1
According to the Oxford English Dictionary, the first meaning of tone is the musical quality of sound:
I.1.a. A musical or vocal sound considered with reference to its quality, as acute or grave, sweet or harsh, loud or soft, clear or dull.
When referring to spoken language, tone means the emotional quality of speech:
I.5.a. A particular quality, pitch, modulation, or inflection of the voice expressing or indicating affirmation, interrogation, hesitation, decision, or some feeling or emotion; vocal expression.
Transferred to writing, tone means the indirect expression of emotion through the style of writing:
I.5.d. transferred. A particular style in discourse or writing, which expresses the person's sentiment or reveals his or her character; also spec. in literary criticism, an author's attitude to his or her subject matter or audience; the distinctive mood created by this.
Tone is also a synonym to mood:
II.8. A state or temper of mind; mood, disposition.
The surviving primary meaning of mood is the temporary emotional state of mind of a person:
3.a. A prevailing but temporary state of mind or feeling; a person's humour, temper, or disposition at a particular time (later also applied to a crowd of people or other collective body).
Transferred to writing, mood refers to the main emotion that a piece of writing evokes thoughout its whole length:
3.c. The pervading atmosphere or tone of a particular place, event, or period; that quality of a work of art or literature which evokes or recalls a certain emotion or state of mind.
In short, when referring to a piece of writing, tone refers to the quality of the narrator's voice: how he or she says what they say. The tone may change from part to part. Mood is the emotional effect that the whole piece has on the reader, not only through the tone of the narrator but also through the content of the narrative and all other aspects of the work.
2
Every writing has tone and mood, including traffic signs and this answer. The tone of a traffic sign is usually sober and informative and the mood it evokes in the interested reader of a traffic sign is usually one of calm control.
Tone is manipulative in that it is employed to evoke a certain emotion in the reader. Whether being manipulative of the emotions of your readers is moral or not will depend on the circumstances. In my opinion, for example, manipulating the emotions of the listeners of a political speech is immoral – because we don't want emotions to guide voters, but arguments and deliberation.
On the other hand, every writing has a tone. The expression of emotion is one of the main purposes of communication and cannot be avoided because we always have emotions and always communicate them. It is therefore almost impossible to avoid affecting the emotions of your readers (or listeners).
The moral writer of non-fiction, therefore, will write the truth and choose a tone that is in accordance with the message. For example, if you congratulate someone to their birthday, the tone of your writing may be joyful, while if you express your condolences because a relative of the reader has died, a sad tone is befitting. This is not manipulative, nor morally wrong, if the emotion you express is one that you acutally have.
3
Tone and mood are dependent on voice. This becomes most apparent in spoken language. A man with a deep and quiet voice will have a soothing effect on his listeners (which is why the voices of tv and radio speakers are technically manipulated to have stronger bass notes), the voice of a child will put most adults in a friendly mood, and so on.
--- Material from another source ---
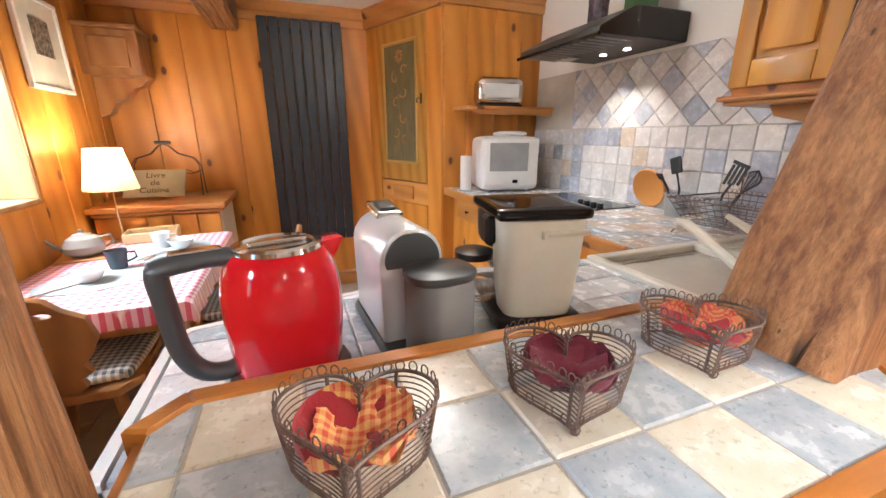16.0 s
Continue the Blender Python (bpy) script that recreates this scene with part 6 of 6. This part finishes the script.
# dish rack of wire
rk = thing("dish_rack", (2.16, 3.80, CZ + 0.008), "brown wire dish rack standing on the drainer", "dish rack", turn=90)
wires_b = bmesh.new()
for k in range(5):
    f = k / 4
    w, d, z = 0.15 + 0.045 * f, 0.12 + 0.045 * f, 0.045 + 0.085 * f
    tube([(w * sx * (0.93 if abs(q) else 1), d * sy, z) for sx, sy, q in ((-1, -1, 0), (1, -1, 0), (1, 1, 0), (-1, 1, 0))], 0.0018 if k < 4 else 0.003, 5, True, wires_b)
for k in range(15):
    x = -0.15 + 0.30 * k / 14
    for s in (-1, 1):
        tube([(x, 0, 0.045), (x, s * 0.12, 0.045), (x * 1.28, s * 0.165, 0.13)], 0.0013, 4, into=wires_b)
tagged(part("wire_basket_body", wires_b, RUST_WIRE, rk), kind="stuff")
loops_r = bmesh.new()
for k in range(22):
    x = -0.19 + 0.38 * k / 21
    for s in (-1, 1):
        tube([(x + 0.008 * math.cos(a), s * 0.166, 0.138 + 0.008 * math.sin(a)) for a in [2 * math.pi * q / 8 for q in range(8)]], 0.0012, 4, True, loops_r)
tagged(part("rim_loops", loops_r, RUST_WIRE, rk), kind="stuff")
for sx in (-1, 1):
    for sy in (-1, 1):
        part("rack_foot", tube([(sx * 0.14, sy * 0.11, 0.05), (sx * 0.16, sy * 0.14, 0.02), (sx * 0.17, sy * 0.15, 0.0)], 0.003, 5), RUST_WIRE, rk)

# ---- upper cabinet ----
uc = thing("wall_cabinet", (0, 0, 0), "yellow pine wall cabinet with a panelled door and iron hinges", "cabinet")
part("carcass", wall_box(2.12, KITCHEN - 0.011, 3.33, 3.92, 1.47, 2.22), PINE, uc)
part("bottom_moulding", box((0.36, 0.64, 0.016), (2.259, 3.625, 1.463), 0.006), PINE_Y, uc)
part("bottom_bead", box((0.34, 0.61, 0.014), (2.265, 3.625, 1.448), 0.005), PINE_Y, uc)
part("underside_board", prism([(-0.24, 0.0), (0.24, 0.0), (0.22, -0.035), (0.18, -0.045), (0.10, -0.062), (-0.10, -0.062), (-0.18, -0.045), (-0.22, -0.035)], 0.016, (2.20, 3.60, 1.442), (0, 0, 90), 0.003), PINE_Y, uc)
ud = part("cabinet_door", box((0.014, 0.29, 0.70), (2.112, 3.775, 1.845), 0.003), PINE_YELLOW, uc)
for y0, y1, z0, z1 in ((3.630, 3.690, 1.495, 2.195), (3.860, 3.920, 1.495, 2.195), (3.690, 3.860, 1.495, 1.575), (3.690, 3.860, 2.115, 2.195)):
    part("door_rail", box((0.016, y1 - y0, z1 - z0), (2.099, (y0 + y1) / 2, (z0 + z1) / 2), 0.005, 2), PINE_YELLOW, ud)
fld = [(-0.070, -0.25), (0.070, -0.25), (0.070, 0.19), (0.045, 0.235), (0.0, 0.255), (-0.045, 0.235), (-0.070, 0.19)]
part("door_field", prism(fld, 0.014, (2.100, 3.775, 1.845), (0, 0, 90), 0.005), PINE_YELLOW, ud, "raised arched door field")
part("fixed_panel", box((0.020, 0.14, 0.70), (2.109, 3.555, 1.845), 0.004), PINE_YELLOW, uc)
part("fixed_panel", box((0.018, 0.14, 0.70), (2.110, 3.410, 1.845), 0.004), PINE, uc)
for z in (1.62, 2.06):
    part("hinge", tube([(2.088, 3.628, z - 0.07), (2.084, 3.622, z - 0.05), (2.086, 3.626, z), (2.084, 3.622, z + 0.05), (2.088, 3.628, z + 0.07)], 0.007, 6), IRON, ud)
part("key", tube([(2.090, 3.90, 1.79), (2.06, 3.90, 1.79), (2.048, 3.90, 1.803), (2.036, 3.90, 1.79), (2.048, 3.90, 1.777), (2.058, 3.90, 1.787)], 0.004, 6), IRON, ud)

# ---- kettle, coffee machine, coffee maker ----
RED = plain("red_enamel", (0.50, 0.006, 0.012), 0.10, vary=0.03, bump=0.0, Coat_Weight=0.6, Coat_Roughness=0.05)
HANDLE = plain("dark_grey_handle", (0.045, 0.045, 0.045), 0.35)
kt = thing("electric_kettle", (0.678, 3.535, CZ), "red enamelled electric kettle with a grey handle and steel lid", "kettle", turn=14)
part("power_base", lathe([(0.0, 0), (0.082, 0.0), (0.084, 0.012), (0.080, 0.018), (0, 0.018)], 32), BLACK, kt)
part("pot", lathe([(0.068, 0.019), (0.071, 0.026), (0.075, 0.07), (0.0775, 0.11), (0.0765, 0.145), (0.072, 0.172), (0.065, 0.191), (0.058, 0.201), (0.0, 0.201)], 48), RED, kt)
part("lid", lathe([(0.058, 0.2015), (0.0565, 0.207), (0.047, 0.209), (0.044, 0.206), (0.0, 0.206)], 36), CHROME, kt, "brushed steel lid")
part("lid_grip", soft((0.075, 0.014, 0.006), 0.003, 4, at=(0, 0, 0.2085)), CHROME, kt)
part("spout", prism([(0.052, 0.150), (0.066, 0.168), (0.088, 0.206), (0.080, 0.208), (0.050, 0.204)], 0.034, (0, 0, 0), (0, 0, 0), 0.006), RED, kt)
hb = []
for p in ((-0.050, 0.196), (-0.080, 0.200), (-0.125, 0.196), (-0.134, 0.188), (-0.132, 0.150), (-0.126, 0.085), (-0.110, 0.050), (-0.085, 0.038), (-0.066, 0.040)):
    hb.append((p[0], 0, p[1]))
pp = [Vector(q) for q in hb]
sm = []
for i in range(len(pp) - 1):
    for s in range(4):
        f = s / 4
        a, b, c, d = pp[max(0, i - 1)], pp[i], pp[i + 1], pp[min(len(pp) - 1, i + 2)]
        sm.append(0.5 * (2 * b + (c - a) * f + (2 * a - 5 * b + 4 * c - d) * f * f + (3 * b - a - 3 * c + d) * f ** 3))
sm.append(pp[-1])
hb_m = tube(sm, 0.0125, 12)
bmesh.ops.scale(hb_m, vec=(1, 1.15, 1), verts=hb_m.verts)
part("handle", hb_m, HANDLE, kt, "thick dark grey handle")
part("temperature_keys", box((0.055, 0.020, 0.004), (-0.093, 0, 0.2115), 0.002), CHROME, kt)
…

There is no tonal quality to the voice of the narrator of a written text, and in this context "voice" is used to encompass the narrator's viewpoint (that is, their opinion), their tone (that is, how to they say what they say) and so on, that is, how they express their personality through their words.
The tone of the narrator is partly an effect of their voice (the personality behind and expressed through their voice) and partly something the narrator employs intentionally – in the same way that you can change the tone of your voice intentionally.
How much you can do so will depend on your vocal training and the control you have over your emotions: professional speakers such as actors can "lie" with their tone, that is, they can express an emotion they do not have, while the average person may not be able to hide their true feelings completely. The same goes for writing: an experienced writer will have more control over the voice of their narrator and be able to employ it according to their intent, while the beginning writer will most often write in their own tone of voice.
4
Mastery of any aspect of writing, in my opinion, is mostly unconscious. In this, writing is like speaking. When you speak your mother tongue, you don't construct the sentences you speak from your knowledge of grammatial rules and the meanings that the words have. Most native speakers of a language don't understand it's grammar and cannot well explain the meaning of most words they use. And yet we have all learned our mother tongues by understanding its grammar and the meaning of its words. But unlike learners of a foreign language, we have not learned the grammar of our native language through grammatical terms and by memorizing lists of words and their meanings, but by observing language use and trying to emulate what we observed.
Learning writing, in my opinion, works the same. You do not read how-to-write books or scholarly analyses of literature and apply the rules that they list. Instead you read and your write until what you write flows and feels natural and has the effect on your readers that you want.
Writing from rules will result in writing that is stiff and unnatural.